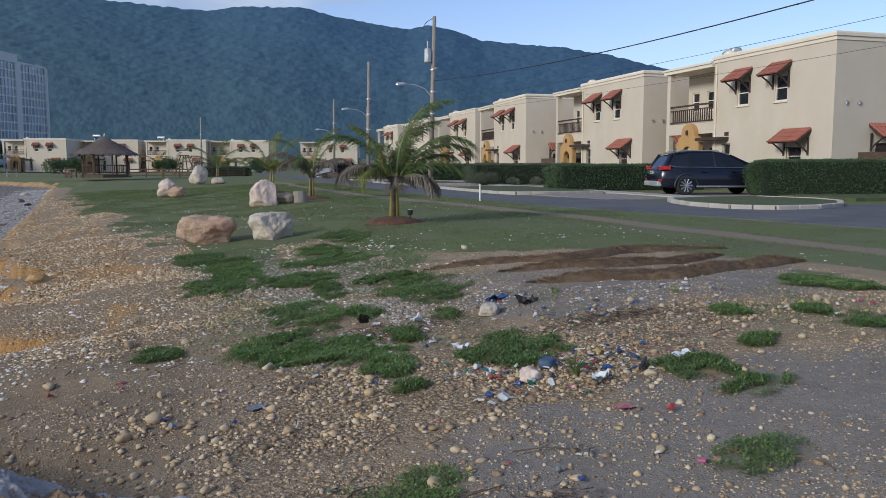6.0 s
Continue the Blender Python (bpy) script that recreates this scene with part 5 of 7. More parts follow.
def pad(name, poly, lift, material, label, category, skirt=0.15):
    """A flat patch with an outline in street coordinates."""
    bm = bmesh.new()
    z = hz(*poly[0]) + lift
    vs = [bm.verts.new(ST @ Vector((a, b, z))) for a, b in poly]
    f = bm.faces.new(vs)
    if f.normal.z < 0:
        f.normal_flip()
    r = bmesh.ops.extrude_face_region(bm, geom=[f])
    for e in r["geom"]:
        if isinstance(e, bmesh.types.BMVert):
            e.co.z -= skirt
    bmesh.ops.recalc_face_normals(bm, faces=bm.faces)
    bmesh.ops.triangulate(bm, faces=[g for g in bm.faces if len(g.verts) > 4])
    me = bpy.data.meshes.new(name)
    bm.to_mesh(me)
    bm.free()
    me.materials.append(material)
    return tagged(new(name, me), label, category, kind="structure")


TURF = surface("verge_turf", (0.045, 0.060, 0.020), (0.095, 0.120, 0.040), 2.5, 0.95, 0.8, 0.03, 60.0, dirt=(0.11, 0.095, 0.05))


def island(u0, vtip, vback, label_n):
    """A grass island between two driveways with a kerb round it."""
    p = [(vback, u0 + 0.6), (vtip + 1.6, u0 + 0.15), (vtip + 0.5, u0 + 0.35), (vtip, u0 + 0.9), (vtip - 0.05, u0 + 1.8), (vtip - 0.1, u0 + 8.6), (vtip + 0.4, u0 + 9.2), (vback, u0 + 9.4)]
    pad("verge", p[::-1], 0.11, TURF, "grass verge between driveways", "verge")
    kerb_run("kerb", p, "pale concrete kerb round a grass verge")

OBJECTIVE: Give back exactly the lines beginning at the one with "Continue the Blender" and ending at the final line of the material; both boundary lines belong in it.

PROBLEM SOLUTION:
Continue the Blender Python (bpy) script that recreates this scene with part 5 of 7. More parts follow.
def pad(name, poly, lift, material, label, category, skirt=0.15):
    """A flat patch with an outline in street coordinates."""
    bm = bmesh.new()
    z = hz(*poly[0]) + lift
    vs = [bm.verts.new(ST @ Vector((a, b, z))) for a, b in poly]
    f = bm.faces.new(vs)
    if f.normal.z < 0:
        f.normal_flip()
    r = bmesh.ops.extrude_face_region(bm, geom=[f])
    for e in r["geom"]:
        if isinstance(e, bmesh.types.BMVert):
            e.co.z -= skirt
    bmesh.ops.recalc_face_normals(bm, faces=bm.faces)
    bmesh.ops.triangulate(bm, faces=[g for g in bm.faces if len(g.verts) > 4])
    me = bpy.data.meshes.new(name)
    bm.to_mesh(me)
    bm.free()
    me.materials.append(material)
    return tagged(new(name, me), label, category, kind="structure")


TURF = surface("verge_turf", (0.045, 0.060, 0.020), (0.095, 0.120, 0.040), 2.5, 0.95, 0.8, 0.03, 60.0, dirt=(0.11, 0.095, 0.05))


def island(u0, vtip, vback, label_n):
    """A grass island between two driveways with a kerb round it."""
    p = [(vback, u0 + 0.6), (vtip + 1.6, u0 + 0.15), (vtip + 0.5, u0 + 0.35), (vtip, u0 + 0.9), (vtip - 0.05, u0 + 1.8), (vtip - 0.1, u0 + 8.6), (vtip + 0.4, u0 + 9.2), (vback, u0 + 9.4)]
    pad("verge", p[::-1], 0.11, TURF, "grass verge between driveways", "verge")
    kerb_run("kerb", p, "pale concrete kerb round a grass verge")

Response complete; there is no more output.